%%

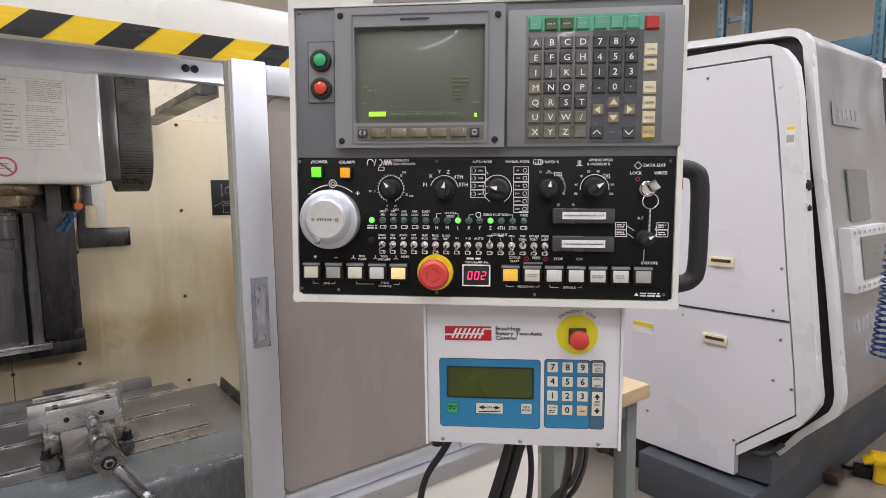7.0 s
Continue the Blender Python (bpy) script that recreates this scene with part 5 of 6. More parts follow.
for s, k in (("\u00d71", 0), ("\u00d710", 1), ("\u00d7100", 2), ("JOG", 3), ("RAPID", 4), ("ZRN", 5)):
    letter(W, s, 0.3135, 0.1746 - 0.0103 * k, 0.0032)
    arc(W, 0.3232, 0.1746 - 0.0103 * k, 0.0026, 0, 360, 0.0006, n=12)
arc(W, 0.2865, 0.1495, 0.0190, -60, 240, 0.0008, n=30)
letter(W, "AUTO MODE", 0.2660, 0.1862, 0.0046, bold=0.012, wide=0.95)
letter(W, "MANUAL MODE", 0.3130, 0.1862, 0.0046, bold=0.012, wide=0.95)
W2 = bmesh.new()
# rapid and spindle override
letter(W2, "% RAPID %", 0.3580, 0.1850, 0.0050, bold=0.012)
for k in range(3):
    arc(W2, 0.3395 + 0.003 * k, 0.1850, 0.0035, 0, 360, 0.0008, n=12)
for s, x, z in (("25", 0.3460, 0.1722), ("50", 0.3570, 0.1730)):
    letter(W2, s, x, z, 0.0036)
ring_plate(W2, (0.3640, 0.3735, 0.1665, 0.1715), (0.3646, 0.3729, 0.1671, 0.1709), -0.0008, -0.0004)
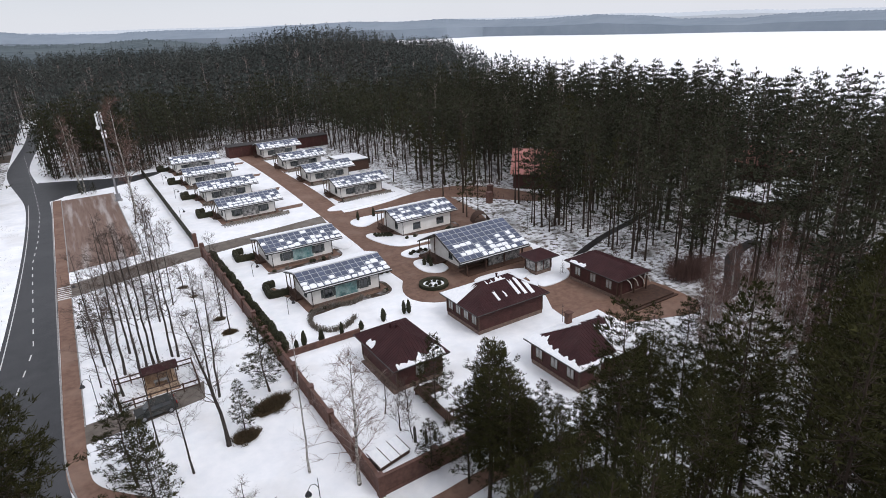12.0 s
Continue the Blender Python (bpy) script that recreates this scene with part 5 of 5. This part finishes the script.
FAR_KINDS = {}
for i in range(10):
    (tv, tf, tm), (cv, cf, cm) = conifer(300 + i, 17.5 + i * 0.6, 0.16 if i % 2 else 0.08, 2.4, 28, 1, 2, 1.55, 0.8, spruce=True, seg=3, trunk=0.15, wood=0, rings=2, whorl=4, flat=2.2, spread=0.35)
    FAR_KINDS[f"far{i}"] = (tv, tf, cv, cf, cm)
t_, c_ = Triangles(), Triangles()
t_.limb(np.array([[0, 0, 0], [0.2, 0, 9], [0.3, 0.2, 16.0]]), [0.13, 0.1, 0.02], 3)
rg = np.random.default_rng(5)
zz = rg.uniform(6, 15, 46)
c_.spikes(rg, np.stack([0.2 + 0 * zz, 0 * zz, zz], -1), np.stack([rg.normal(size=46), rg.normal(size=46), 1.4 + 0 * zz], -1), 2.6, 0.12, 0.3)
FAR_KINDS["farbirch"] = (*t_.arrays()[:2], *c_.arrays())

rnd = random.Random(11)


def road_x(y):
    return float(np.interp(y, [p[1] for p in ROADLINE], [p[0] for p in ROADLINE]))


EDGE = ([-14, -11, -8, -5, -2, 4, 8, 14, 21, 28, 34, 38, 44, 50, 54, 70], [-48, -37, -29.5, -23.5, -17.5, -13.5, -13, -14, -17, -17, -15, -14, -11.5, -6, -2, 5])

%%

(Task objective):
Pictures are excluded; copy every other part of the records exactly.

(Result for this exercise):
7.0 s
Continue the Blender Python (bpy) script that recreates this scene with part 5 of 6. More parts follow.
for s, k in (("\u00d71", 0), ("\u00d710", 1), ("\u00d7100", 2), ("JOG", 3), ("RAPID", 4), ("ZRN", 5)):
    letter(W, s, 0.3135, 0.1746 - 0.0103 * k, 0.0032)
    arc(W, 0.3232, 0.1746 - 0.0103 * k, 0.0026, 0, 360, 0.0006, n=12)
arc(W, 0.2865, 0.1495, 0.0190, -60, 240, 0.0008, n=30)
letter(W, "AUTO MODE", 0.2660, 0.1862, 0.0046, bold=0.012, wide=0.95)
letter(W, "MANUAL MODE", 0.3130, 0.1862, 0.0046, bold=0.012, wide=0.95)
W2 = bmesh.new()
# rapid and spindle override
letter(W2, "% RAPID %", 0.3580, 0.1850, 0.0050, bold=0.012)
for k in range(3):
    arc(W2, 0.3395 + 0.003 * k, 0.1850, 0.0035, 0, 360, 0.0008, n=12)
for s, x, z in (("25", 0.3460, 0.1722), ("50", 0.3570, 0.1730)):
    letter(W2, s, x, z, 0.0036)
ring_plate(W2, (0.3640, 0.3735, 0.1665, 0.1715), (0.3646, 0.3729, 0.1671, 0.1709), -0.0008, -0.0004)
12.0 s
Continue the Blender Python (bpy) script that recreates this scene with part 5 of 5. This part finishes the script.
FAR_KINDS = {}
for i in range(10):
    (tv, tf, tm), (cv, cf, cm) = conifer(300 + i, 17.5 + i * 0.6, 0.16 if i % 2 else 0.08, 2.4, 28, 1, 2, 1.55, 0.8, spruce=True, seg=3, trunk=0.15, wood=0, rings=2, whorl=4, flat=2.2, spread=0.35)
    FAR_KINDS[f"far{i}"] = (tv, tf, cv, cf, cm)
t_, c_ = Triangles(), Triangles()
t_.limb(np.array([[0, 0, 0], [0.2, 0, 9], [0.3, 0.2, 16.0]]), [0.13, 0.1, 0.02], 3)
rg = np.random.default_rng(5)
zz = rg.uniform(6, 15, 46)
c_.spikes(rg, np.stack([0.2 + 0 * zz, 0 * zz, zz], -1), np.stack([rg.normal(size=46), rg.normal(size=46), 1.4 + 0 * zz], -1), 2.6, 0.12, 0.3)
FAR_KINDS["farbirch"] = (*t_.arrays()[:2], *c_.arrays())

rnd = random.Random(11)


def road_x(y):
    return float(np.interp(y, [p[1] for p in ROADLINE], [p[0] for p in ROADLINE]))


EDGE = ([-14, -11, -8, -5, -2, 4, 8, 14, 21, 28, 34, 38, 44, 50, 54, 70], [-48, -37, -29.5, -23.5, -17.5, -13.5, -13, -14, -17, -17, -15, -14, -11.5, -6, -2, 5])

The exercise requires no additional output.